▶ **What you have to do**:
Write out the listing below in full and exactly, leaving out every picture.

▶ **Data shown**:
— begin —
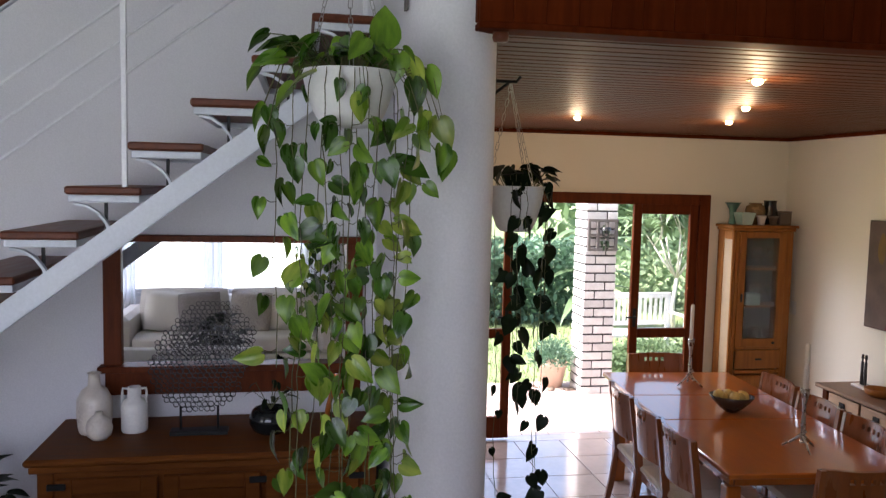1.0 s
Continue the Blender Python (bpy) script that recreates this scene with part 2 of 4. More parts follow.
def mesh_of(bm, material, smooth=False, name="mesh"):
    me = bpy.data.meshes.new(name)
    bmesh.ops.recalc_face_normals(bm, faces=bm.faces)
    bm.to_mesh(me)
    bm.free()
    me.materials.append(material)
    if smooth:
        me.polygons.foreach_set("use_smooth", [True] * len(me.polygons))
    return me


def part(name, bm, material, parent=None, label="", smooth=False):
    me = bm if isinstance(bm, bpy.types.Mesh) else mesh_of(bm, material, smooth, name)
    ob = new(name, me)
    if parent:
        ob.parent = parent
    return tagged(ob, label)


def thing(name, m, label, category, group="", kind=""):
    ob = new(name)
    ob.empty_display_size = 0.1
    ob.matrix_world = m if isinstance(m, Matrix) else pose(*m)
    return tagged(ob, label, category, group, kind)


def box(bm, c, s, bev=0.004, m=None):
    t = bmesh.new()
    bmesh.ops.create_cube(t, size=1.0)
    bmesh.ops.scale(t, vec=s, verts=t.verts)
    if bev:
        bmesh.ops.bevel(t, geom=list(t.edges), offset=min(bev, min(s) * 0.45), segments=1, affect="EDGES", profile=0.5)
    if m is not None:
        bmesh.ops.transform(t, matrix=m, verts=t.verts)
    bmesh.ops.translate(t, vec=c, verts=t.verts)
    me = bpy.data.meshes.new("box")
    t.to_mesh(me)
    t.free()
    bm.from_mesh(me)
    bpy.data.meshes.remove(me)


def span(bm, x0, x1, y0, y1, z0, z1, bev=0.004):
    return box(bm, ((x0 + x1) / 2, (y0 + y1) / 2, (z0 + z1) / 2), (x1 - x0, y1 - y0, z1 - z0), bev)


def boxed(name, x0, x1, y0, y1, z0, z1, material, parent=None, bev=0.004, label=""):
    bm = bmesh.new()
    span(bm, x0, x1, y0, y1, z0, z1, bev)
    return part(name, bm, material, parent, label)


def setting(name, x0, x1, y0, y1, z0, z1, material, label, category="wall"):
    return tagged(boxed(name, x0, x1, y0, y1, z0, z1, material, None, 0), label, category, kind="structure")


def lathe(bm, prof, n=24, c=(0, 0, 0)):
    rings = []
    for r, z in prof:
        if r < 1e-5:
            rings.append([bm.verts.new((c[0], c[1], c[2] + z))])
        else:
            rings.append([bm.verts.new((c[0] + r * math.cos(2 * math.pi * k / n), c[1] + r * math.sin(2 * math.pi * k / n), c[2] + z)) for k in range(n)])
    for a, b in zip(rings, rings[1:]):
        for k in range(n):
            q = (k + 1) % n
            if len(a) == 1 and len(b) == 1:
                continue
            if len(a) == 1:
                bm.faces.new((a[0], b[k], b[q]))
            elif len(b) == 1:
                bm.faces.new((a[k], a[q], b[0]))
            else:
                bm.faces.new((a[k], a[q], b[q], b[k]))
    return bm


def tube(bm, pts, r, n=6, taper=1.0):
    pts = [Vector(p) for p in pts]
    rings = []
    for i, p in enumerate(pts):
        d = (pts[min(i + 1, len(pts) - 1)] - pts[max(i - 1, 0)]).normalized()
        u = d.cross(Vector((0, 0, 1)) if abs(d.z) < 0.9 else Vector((0, 1, 0))).normalized()
        v = d.cross(u)
        rr = r * (1 + (taper - 1) * i / max(1, len(pts) - 1))
        rings.append([bm.verts.new(p + rr * (math.cos(2 * math.pi * k / n) * u + math.sin(2 * math.pi * k / n) * v)) for k in range(n)])
    for a, b in zip(rings, rings[1:]):
        for k in range(n):
            bm.faces.new((a[k], a[(k + 1) % n], b[(k + 1) % n], b[k]))
    bm.faces.new(rings[0])
    bm.faces.new(rings[-1])
    return bm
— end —
▶ **Written answer**:
1.0 s
Continue the Blender Python (bpy) script that recreates this scene with part 2 of 4. More parts follow.
def mesh_of(bm, material, smooth=False, name="mesh"):
    me = bpy.data.meshes.new(name)
    bmesh.ops.recalc_face_normals(bm, faces=bm.faces)
    bm.to_mesh(me)
    bm.free()
    me.materials.append(material)
    if smooth:
        me.polygons.foreach_set("use_smooth", [True] * len(me.polygons))
    return me


def part(name, bm, material, parent=None, label="", smooth=False):
    me = bm if isinstance(bm, bpy.types.Mesh) else mesh_of(bm, material, smooth, name)
    ob = new(name, me)
    if parent:
        ob.parent = parent
    return tagged(ob, label)


def thing(name, m, label, category, group="", kind=""):
    ob = new(name)
    ob.empty_display_size = 0.1
    ob.matrix_world = m if isinstance(m, Matrix) else pose(*m)
    return tagged(ob, label, category, group, kind)


def box(bm, c, s, bev=0.004, m=None):
    t = bmesh.new()
    bmesh.ops.create_cube(t, size=1.0)
    bmesh.ops.scale(t, vec=s, verts=t.verts)
    if bev:
        bmesh.ops.bevel(t, geom=list(t.edges), offset=min(bev, min(s) * 0.45), segments=1, affect="EDGES", profile=0.5)
    if m is not None:
        bmesh.ops.transform(t, matrix=m, verts=t.verts)
    bmesh.ops.translate(t, vec=c, verts=t.verts)
    me = bpy.data.meshes.new("box")
    t.to_mesh(me)
    t.free()
    bm.from_mesh(me)
    bpy.data.meshes.remove(me)


def span(bm, x0, x1, y0, y1, z0, z1, bev=0.004):
    return box(bm, ((x0 + x1) / 2, (y0 + y1) / 2, (z0 + z1) / 2), (x1 - x0, y1 - y0, z1 - z0), bev)


def boxed(name, x0, x1, y0, y1, z0, z1, material, parent=None, bev=0.004, label=""):
    bm = bmesh.new()
    span(bm, x0, x1, y0, y1, z0, z1, bev)
    return part(name, bm, material, parent, label)


def setting(name, x0, x1, y0, y1, z0, z1, material, label, category="wall"):
    return tagged(boxed(name, x0, x1, y0, y1, z0, z1, material, None, 0), label, category, kind="structure")


def lathe(bm, prof, n=24, c=(0, 0, 0)):
    rings = []
    for r, z in prof:
        if r < 1e-5:
            rings.append([bm.verts.new((c[0], c[1], c[2] + z))])
        else:
            rings.append([bm.verts.new((c[0] + r * math.cos(2 * math.pi * k / n), c[1] + r * math.sin(2 * math.pi * k / n), c[2] + z)) for k in range(n)])
    for a, b in zip(rings, rings[1:]):
        for k in range(n):
            q = (k + 1) % n
            if len(a) == 1 and len(b) == 1:
                continue
            if len(a) == 1:
                bm.faces.new((a[0], b[k], b[q]))
            elif len(b) == 1:
                bm.faces.new((a[k], a[q], b[0]))
            else:
                bm.faces.new((a[k], a[q], b[q], b[k]))
    return bm


def tube(bm, pts, r, n=6, taper=1.0):
    pts = [Vector(p) for p in pts]
    rings = []
    for i, p in enumerate(pts):
        d = (pts[min(i + 1, len(pts) - 1)] - pts[max(i - 1, 0)]).normalized()
        u = d.cross(Vector((0, 0, 1)) if abs(d.z) < 0.9 else Vector((0, 1, 0))).normalized()
        v = d.cross(u)
        rr = r * (1 + (taper - 1) * i / max(1, len(pts) - 1))
        rings.append([bm.verts.new(p + rr * (math.cos(2 * math.pi * k / n) * u + math.sin(2 * math.pi * k / n) * v)) for k in range(n)])
    for a, b in zip(rings, rings[1:]):
        for k in range(n):
            bm.faces.new((a[k], a[(k + 1) % n], b[(k + 1) % n], b[k]))
    bm.faces.new(rings[0])
    bm.faces.new(rings[-1])
    return bm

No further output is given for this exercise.